Portée par le succès de l’album Stay Tuned !, la chanteuse devait d’ailleurs sillonner l’Europe pour y présenter une trentaine de spectacles en 2020. Pandémie oblige, l’Europe attendra. Mais se lamenter sur son sort ? Ça ne semble pas être dans la nature de Dominique Fils-Aimé, qui se désole plutôt pour ses musiciens. « Les spectacles sont leur principale source de revenus, et plusieurs adorent voyager. Je leur répète que ce n’est que partie remise. On traverse un moment difficile, mais ce sera pour vivre une explosion de joie dans peu de temps. Ce seront les années folles, comme après toutes les guerres ! Les gens voudront consommer de l’art plus que jamais. Et on sera là ! »

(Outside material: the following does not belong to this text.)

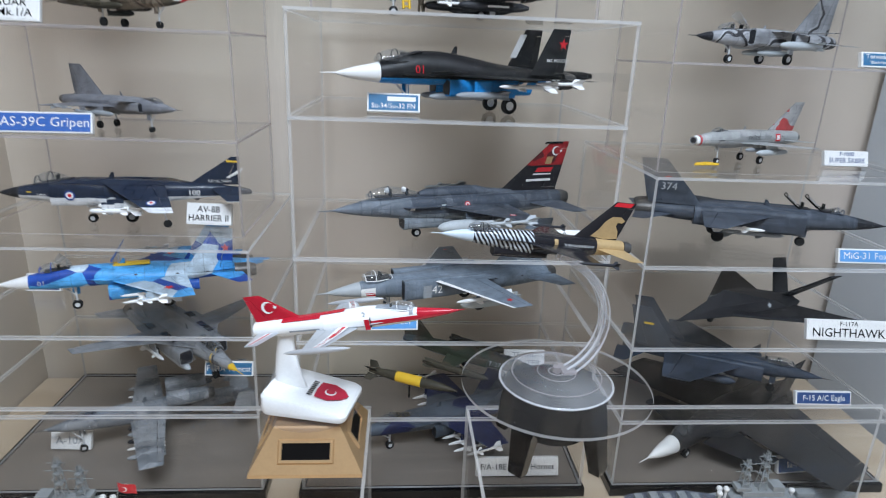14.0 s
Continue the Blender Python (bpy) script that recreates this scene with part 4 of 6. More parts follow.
jet("jet_model", at(0.040, 0.990, 1.003, -161), "large grey two-seat fighter model with a red and black fin", 0.362, .125, LIGHT, FALCON, FALCON_PALE, .10, side=1, wing=(.42, .27, .05, .31, .07, .21, .0, 0), lerx=(.24, .25, .028, .06, .20, .05, .005, 0), tail=(.80, .16, .04, .19, .07, .12, -.005, -.01), fins=((.68, .27, 0, .035, .20, .085, .235, 0),), wing_marks=(("ring", .72, .4, .012, RED),), fin_skin=camouflage("black_red_fin_paint", [(0.36, 0.018, 0.022), (0.36, 0.018, 0.022), (0.10, 0.012, 0.016)], 34, rough=0.4, belly=((0.016, 0.016, 0.019), .0955)), helmets=True,
    bands=((.098, .30, -70, 250, FALCON_PALE, "pale grey forward fuselage"),),
    canopy=(.13, .35, .027, .042, .040), seats=2, intakes=((.29, .55, 0, -.062, .036, .026, True),), nozzles=((.955, 0, 0, .034, .05),), gear=(.33, .60, .07, .025), spine=((.335, .016, .010, .044), (.37, .024, .022, .044), (.46, .026, .026, .044), (.58, .026, .028, .042), (.62, .024, .018, .040), (.74, .012, .010, .036)),
    stores=(("fuel_tank", .54, .12, -.060, .34, .026, LIGHT_GREY, 0), ("missile", .60, .20, -.028, .24, .010, LIGHT_GREY, .028), ("missile", .58, .315, 0, .2, .008, LIGHT_GREY, .024), ("bomb", .60, .16, -.04, .22, .012, GREY, .022)), marks=(("ring", .52, .008, .012, RED), ("crescent", .935, .198, .019, WHITE, .0058), ("bar", .925, .2315, (.085, .009), BLACK, .0042, "", .008), ("bar", .885, .122, (.075, .018), RED, .0066, "", .012), ("bar", .875, .104, (.085, .006), WHITE, .0066), ("bar", .86, .080, (.115, .010), WHITE, .0068), ("bar", .905, .160, (.030, .03), GOLD_DULL, .0062, "", .01), ("bar", .30, .0, (.018, .014), WHITE, None, "", .006), ("bar", .42, .005, (.018, .014), LIGHT_GREY, None, "", .006)))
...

Les deux heures de notre rendez-vous sont écoulées. Le latté, qu’elle n’a presque pas touché, est froid depuis longtemps. Il ne reste plus qu’à demander à Dominique Fils-Aimé ce qui viendra après Three Little Words, qui boucle sa trilogie. « Cet hiver, je me suis mise à la méditation pour penser à ce qui me ferait du bien et serait utile au monde dans lequel on vit. » Se rapprocher des jeunes l’intéresse vivement, peut-être au moyen d’ateliers d’écriture. « J’ai besoin d’avoir une interaction directe avec cette incroyable nouvelle génération, qui en sait plus que nous. » Et la musique ? « Je ne vais jamais arrêter ! » s’exclame-t-elle. Avant d’ajouter, songeuse : « En fait, je me demande si je ne lancerais pas une autre trilogie… »

Three Little Words est disponible depuis le 12 février 2021; Pour plus de détails, consulter domiofficial.com.

* L’entrevue de Dominique Fils-Aimé a eu lieu avant que le chanteur Marilyn Manson fasse l’objet d’allégations d’agressions sexuelles et de violence conjugale.